Reporter: Pulina Nityakanti | Editor: Khomarul Hidayat
KONTAN.CO.ID - JAKARTA. Kinerja emiten anak usaha BUMN Karya tercatat beragam sepanjang tiga bulan pertama tahun 2025. Tak seperti sang induk yang kinerjanya kompak turun, beberapa anak usaha BUMN Karya mencatat kenaikan pendapatan atau laba bersih.
Tengok saja, PT PP Properti Tbk (PPRO) membukukan pendapatan usaha sebesar Rp 64,54 miliar per kuartal I 2025, turun 32,53% secara tahunan alias year on year (yoy) dari Rp 95,66 miliar per kuartal I 2024.

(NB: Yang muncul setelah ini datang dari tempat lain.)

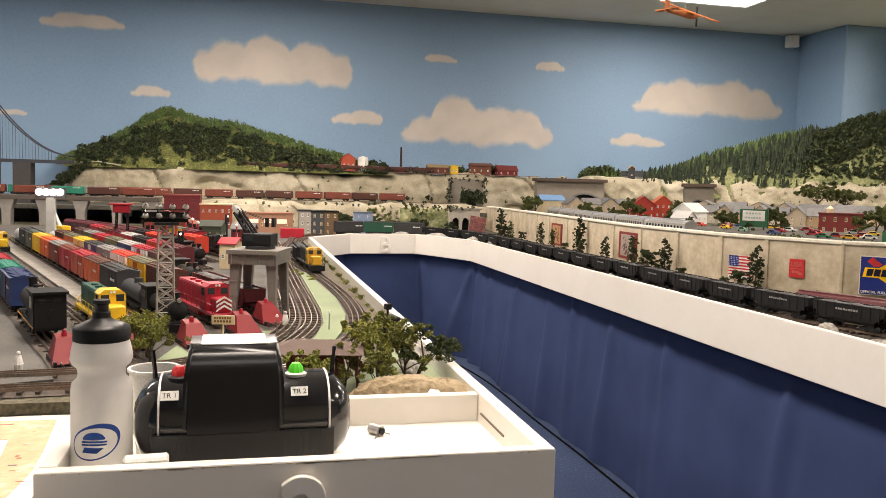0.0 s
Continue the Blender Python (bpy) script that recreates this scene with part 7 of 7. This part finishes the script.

Meski begitu, PPRO mengantongi Rp 224,11 miliar pada pos penghasilan lain-lain dan Rp 874,42 juta pada pos bagian laba entitas asosiasi dan ventura bersama per kuartal I 2025.
Alhasil, laba bersih PPRO menjadi Rp 141,82 miliar per kuartal I 2025. Ini berbanding terbalik dari rugi bersih Rp 207,49 pada periode sama tahun lalu.
Ada pula PT Wijaya Karya Bangunan Gedung Tbk (WEGE) mencatatkan pendapatan sebesar Rp543,26 miliar pada kuartal I 2025, tumbuh 14,56% yoy dibandingkan pendapatan kuartal I-2024 sebesar Rp474,22 miliar.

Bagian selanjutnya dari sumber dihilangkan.